I think one of the reasons that people like the ghost town of Rhyolite is because it balances itself in that special state of decay where you can see that itʼs all going to be dust soon, but thereʼs enough left that you can imagine slices of what it used to be when thousands of people lived here and it was called “The Chicago of the West.”
Rhyolite used to have bars, hotels, gold mines, and several competing newspapers. Today, it only has one resident. But that may change soon. A Canadian company is doing some work to determine if itʼs worth re-opening the old gold mines again. If it happens, it would be really interesting to see if the town comes back, or if its designation as a quasi-state park will make that impossible.
Hereʼs a very sad picture. At least in modern times.
In centuries past, this little hole in the ground was a life-saver. For pioneers, for local indian tribes, and for many others it provided vital water in the desert wilderness. Today, though, itʼs a reminder of things gone wrong.
This is Longstreet Spring, at Ash Meadows National Wildlife Refuge. Itʼs a boiling spring, which isnʼt a reference to the temperature of the water, but to the way the water forces itself up through a layer of sand at the bottom, making it look like the bottom of the pond is boiling.
This used to be the home of a thriving population of endangered fish. The fish are gone now, eaten by frogs brought by the pioneers. Today, all that live here are frogs and the insects that feed them.

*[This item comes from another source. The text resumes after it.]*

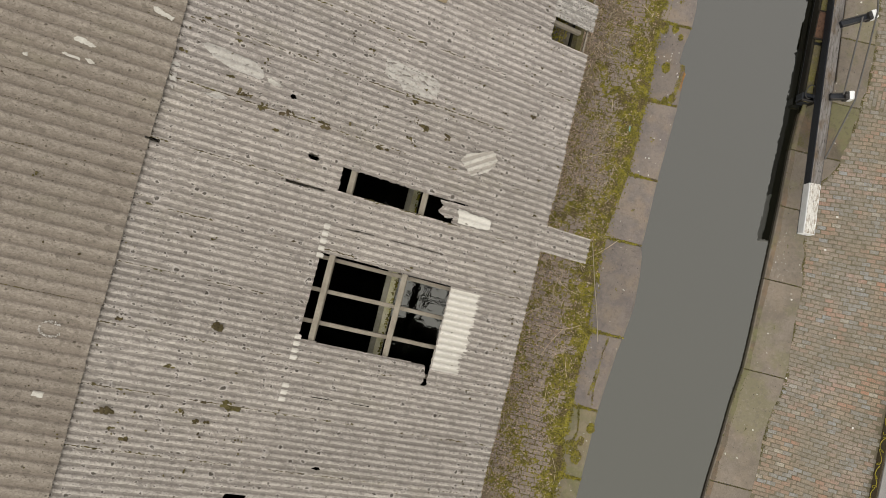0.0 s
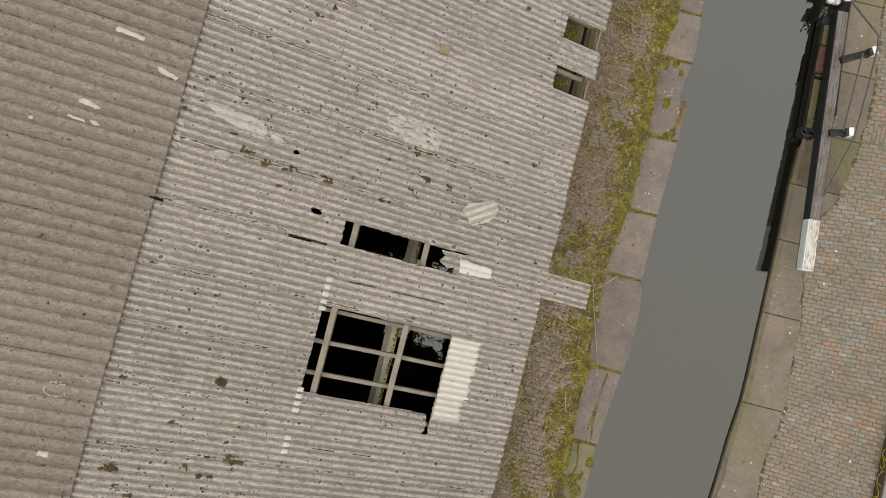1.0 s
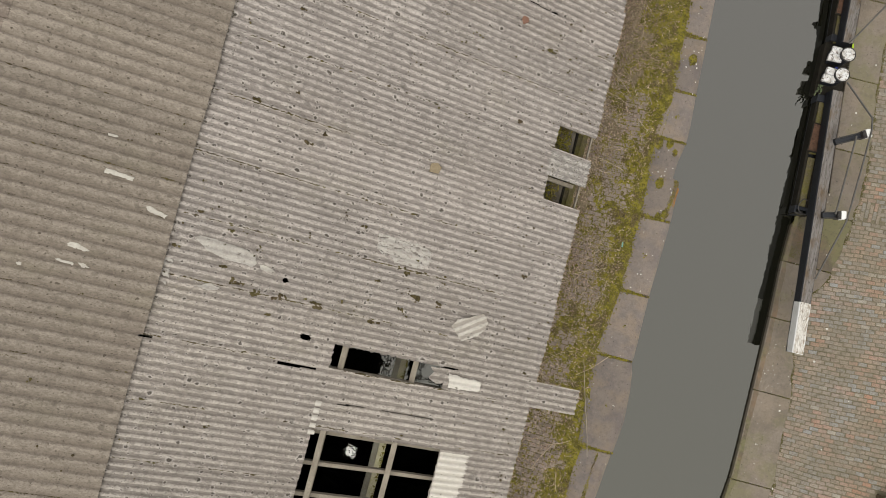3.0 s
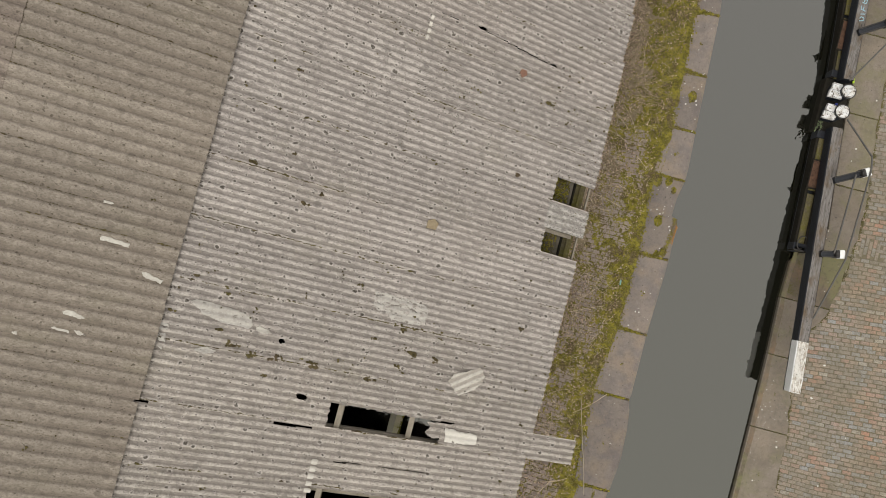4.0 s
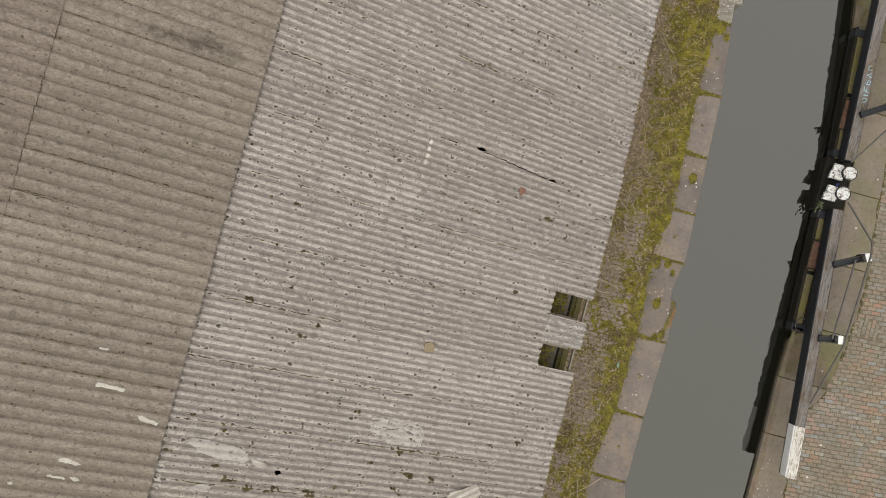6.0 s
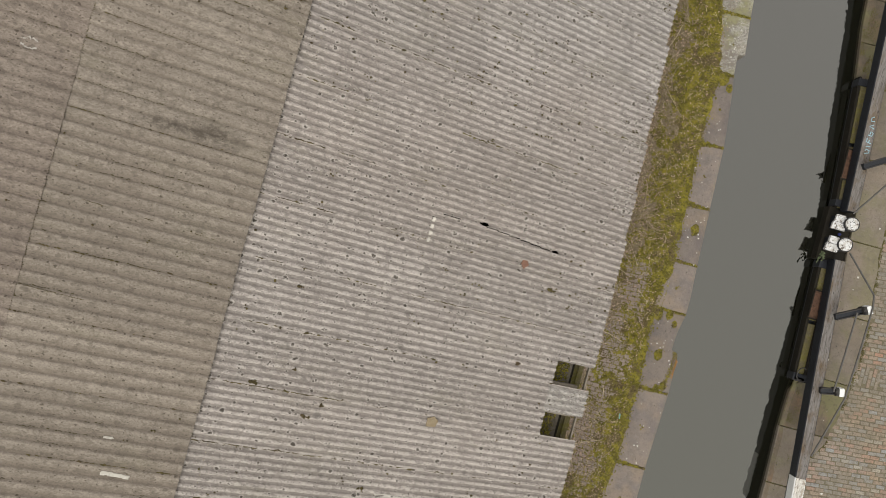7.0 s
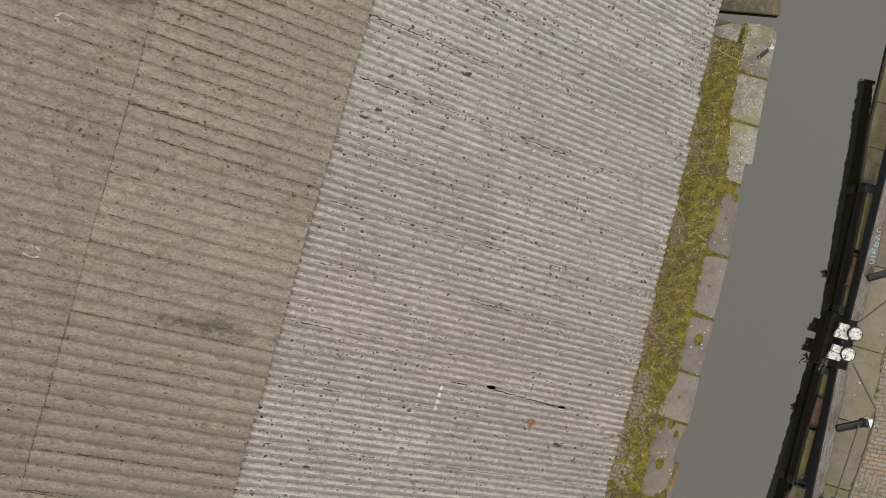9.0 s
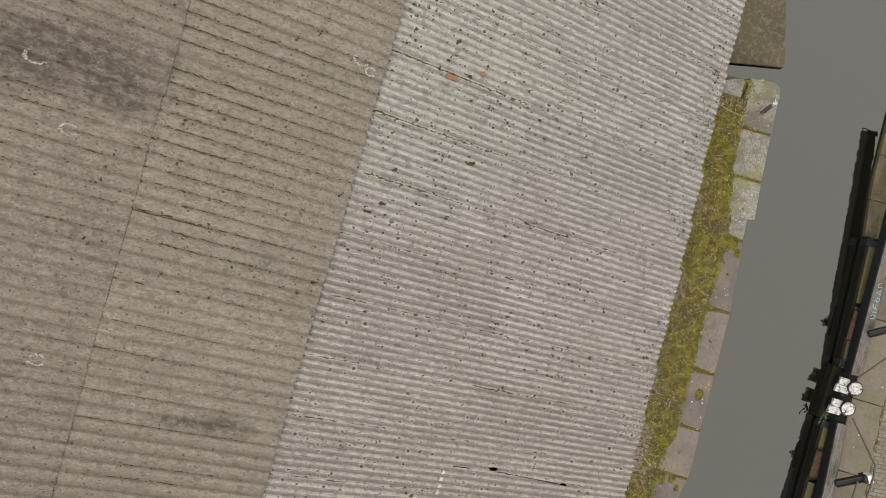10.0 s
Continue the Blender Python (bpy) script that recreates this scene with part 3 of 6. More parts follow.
def sheet_mesh(name, kind, length, width, nu, keep=None, ragged=0.0, seed=0, wave=None):
    """A corrugated sheet: x down the slope, y across, 8 mm thick; keep(x, y) says which cells stand."""
    rng = random.Random(seed)
    pitch = PITCH_G if kind == "grey" else PITCH_B
    step = pitch / (8 if kind == "grey" else 12)
    nv = round(width / step)
    verts, faces = [], []
    end = [rng.uniform(-ragged, ragged) for _ in range(nv + 1)]
    th = 0.006

    def vid(i, j, low):
        return (i * (nv + 1) + j) * 2 + low
    for i in range(nu + 1):
        for j in range(nv + 1):
            x, y = length * i / nu, j * step
            if i == nu:
                x += end[j]
            z = profile(y, kind) if wave is None else wave(y)
            verts += [(x, y, z), (x, y, z - th)]
    alive = {}
    for i in range(nu):
        for j in range(nv):
            alive[i, j] = keep is None or keep(length * (i + 0.5) / nu, (j + 0.5) * step)
    for (i, j), ok in alive.items():
        if not ok:
            continue
        faces.append((vid(i, j, 0), vid(i + 1, j, 0), vid(i + 1, j + 1, 0), vid(i, j + 1, 0)))
        faces.append((vid(i, j, 1), vid(i, j + 1, 1), vid(i + 1, j + 1, 1), vid(i + 1, j, 1)))
    n_smooth = len(faces)
    for (i, j), ok in alive.items():
        if not ok:
            continue
        for di, dj, a, b in ((-1, 0, (i, j + 1), (i, j)), (1, 0, (i + 1, j), (i + 1, j + 1)), (0, -1, (i, j), (i + 1, j)), (0, 1, (i + 1, j + 1), (i, j + 1))):
            if not alive.get((i + di, j + dj), False):
                k = len(verts)
                verts += [verts[vid(*a, 0)], verts[vid(*b, 0)], verts[vid(*b, 1)], verts[vid(*a, 1)]]
                faces.append((k, k + 3, k + 2, k + 1))
    me = bpy.data.meshes.new(name)
    me.from_pydata(verts, [], faces)
    me.update()
    for f in me.polygons[:n_smooth]:
        f.use_smooth = True
    return me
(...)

Millennials complain that they can't read cursive writing. Does that mean that when they see a California license plate, they don't know what state it's from?
Are they all going to die because they can't find a Walgreens to get their prescriptions?
Have you never noticed that new wildlife refuges are almost always in places that most people don't want to be, anyway?
It's never “Oh, here's this prime piece of real estate with lots of natural resources. We should set this aside for the ducks!”
These days, it's always, “Look at this godforsaken, polluted, barren wasteland. Weʼll, let nature have it, so we can write it off on our taxes, and feel good about ourselves.”
For a bit of nostalgia, I bought some HO-scale model trains from Goodwill. I donʼt have a big enough apartment for a train set, so this will live on the kitchen counter until Darcie decides to stop indulging me.